A collaboration of efforts from five organizations focuses on using novel technology in the field to aid coral restoration practices across the globe. The efforts have resulted in two grant-funded projects of more than $2 million.
The researchers coordinating efforts on these projects include Dr. Kenneth Hoadley with The University of Alabama and Dauphin Island Sea Lab, Dr. Mark Warner with the University of Delaware, Dr. Erinn Muller with Mote Marine Laboratory, Drs. Bastian Bentlage and Laurie Raymundo with the University of Guam, and Victor Bonito with Reef Explorer Fiji — a community-based conservation NGO in Viti Levu, Fiji.
New tools that provide low-cost and scalable solutions for predicting desirable traits, such as thermal tolerance, in novel coral colonies are needed.
Dr. Kenneth Hoadley
Understanding and addressing the key drivers of climate change continues to be the only long-term solution for reversing the massive declines in coral reef ecosystems worldwide. One method to increase the coral population is transplanting corals with high thermal tolerance in areas hit hard by bleaching. However, determining what specific coral colonies or even which species are thermally tolerant is labor-intensive and time-consuming. Environmental factors also constrain restoration efforts and differ across locations.
“Many active restoration sites are located in developing countries where significant resources for conservation activity are not available,” said Hoadley, an assistant professor in UA’s department of biological sciences and project lead. “New tools that provide low-cost and scalable solutions for predicting desirable traits, such as thermal tolerance, in novel coral colonies are needed.”
The two projects funded by the 2022 Coral Research and Development Accelerator Platform, or CORDAP, and NOAA’s Ruth Gates Coral Restoration and Innovation Grant will allow researchers to test a tool created to determine the thermal tolerance of a species of coral in the field as opposed to in the laboratory. The goal of the tool is to determine coral thermal tolerance rapidly and non-destructively and then incorporate non-destructive bleaching prediction into ongoing restoration efforts.
CORDAP awarded the team $1.5 million over three years to test the novel bio-optical tool on managed reef systems around Fiji and Guam. NOAA’s three-year, $615,000 grant allows them to assess novel coral colonies within a nursery system across the Florida Keys.
“Together, the two projects provide an ideal platform for robust assessment of our predictive tool and its downstream efficacy within different environmental conditions, socioeconomic constraints, conservation and restoration methodologies,” said Hoadley.

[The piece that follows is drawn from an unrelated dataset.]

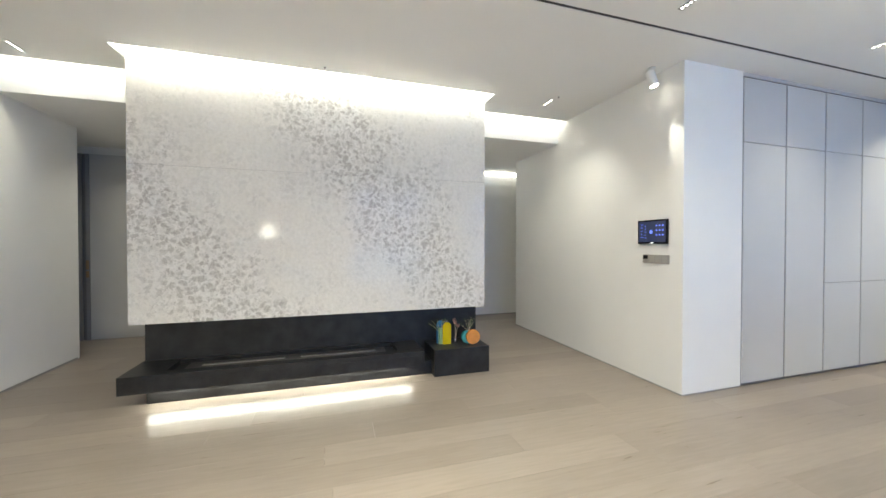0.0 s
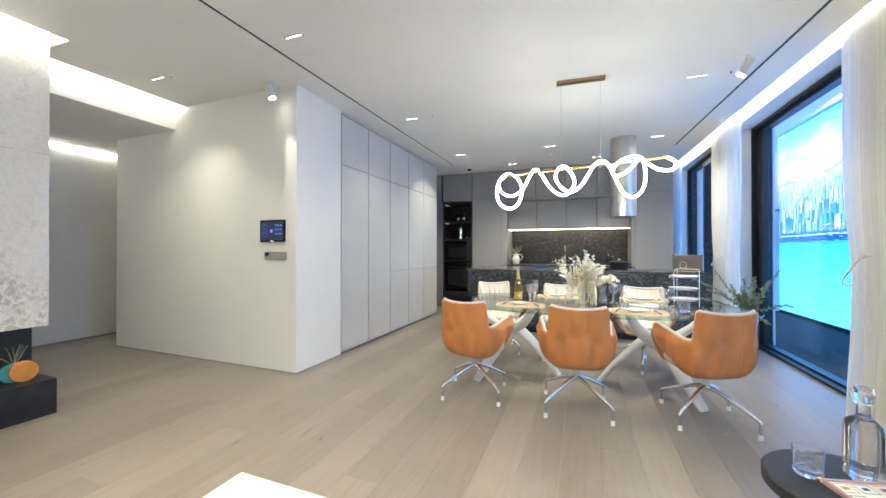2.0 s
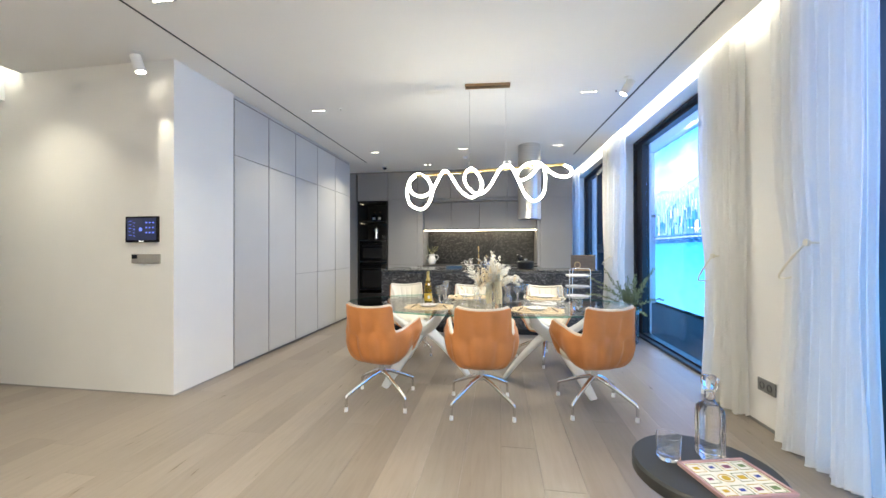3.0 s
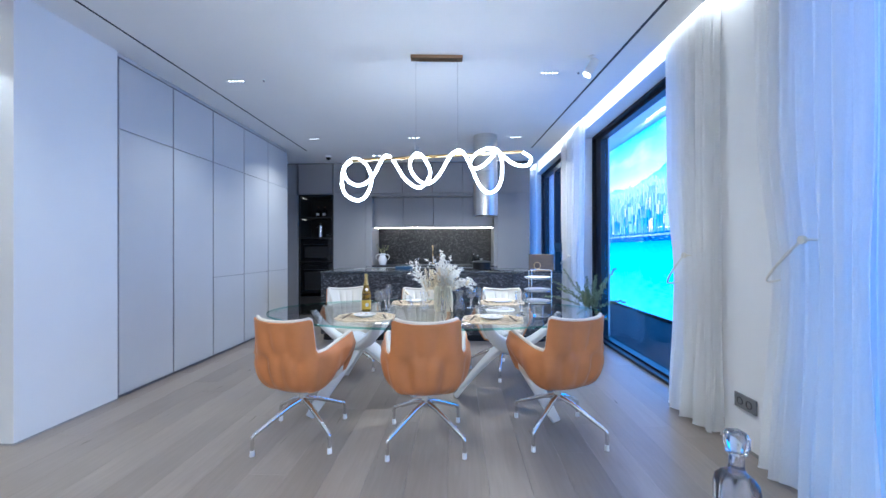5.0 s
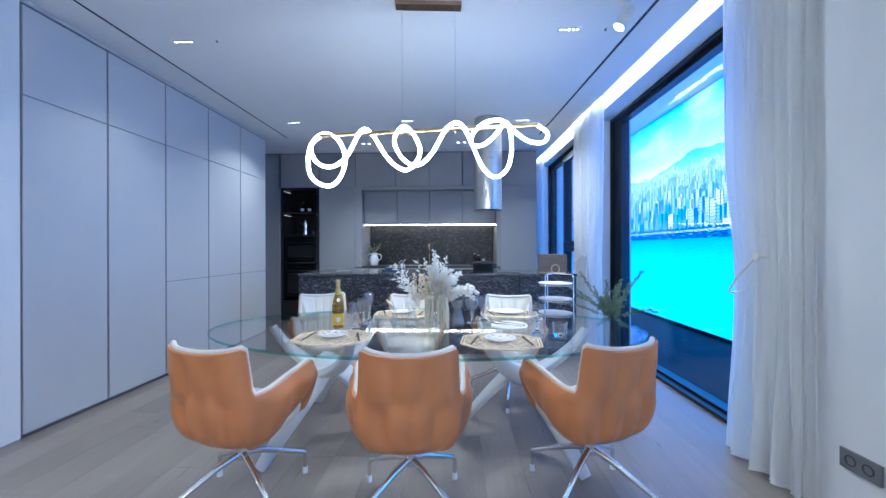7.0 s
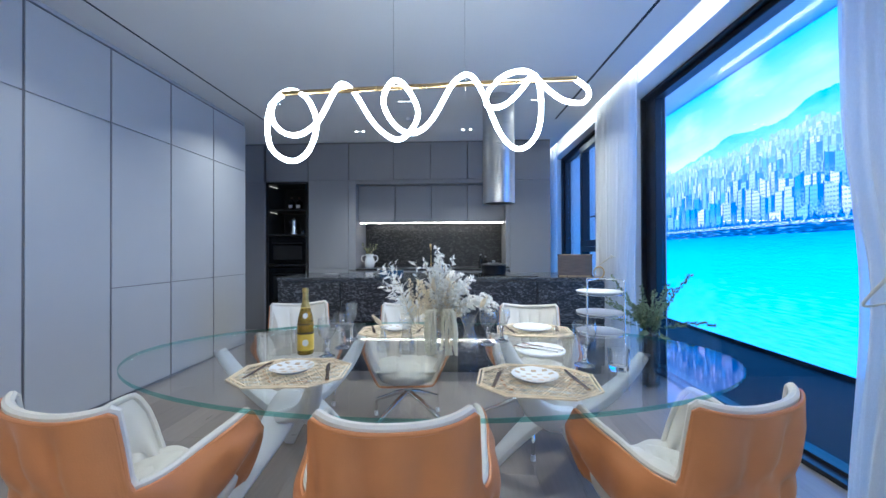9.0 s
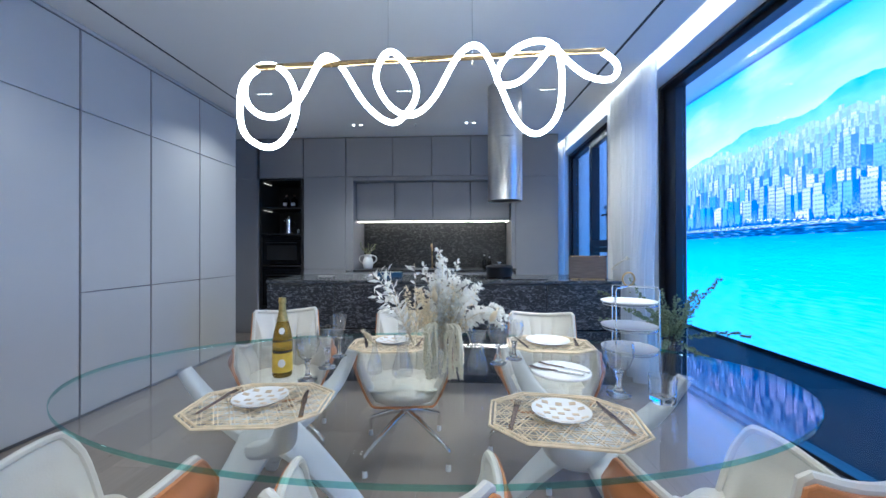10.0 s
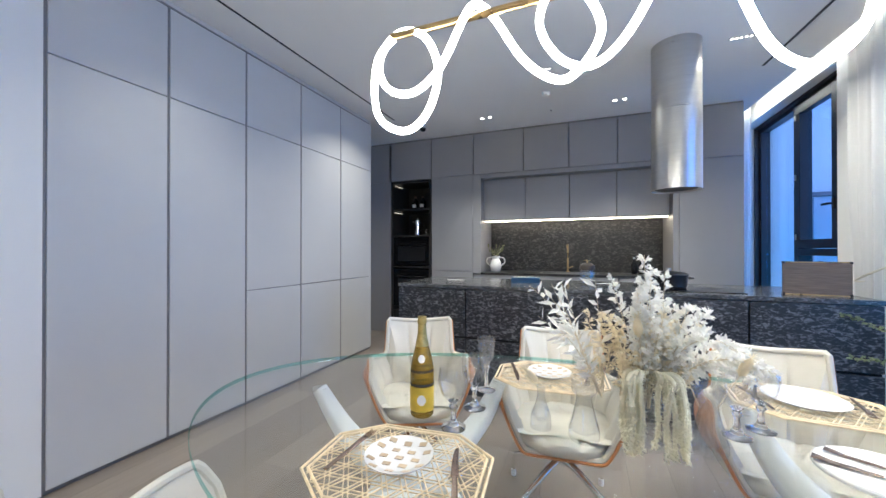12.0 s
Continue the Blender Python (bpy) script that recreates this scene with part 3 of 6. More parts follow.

For the projects, the researchers will run a series of thermal bleaching experiments and capture data on the performance of individual coral colonies. They will also collect data using the submersible algal phenotyping, or SAP, fluorometer, created by Hoadley and Grant Lockridge at the Sea Lab. This data will be used to construct a predictive model using machine learning algorithms.
“Novel colonies can then be selected quickly and non-destructively using just our SAP fluorometer and the resulting predictive model to find more colonies that have a high thermal tolerance,” Hoadley said. “Model development, testing and long-term monitoring of selected colonies are all incorporated into our project plan and will help us determine the efficacy and constraints of the technique.”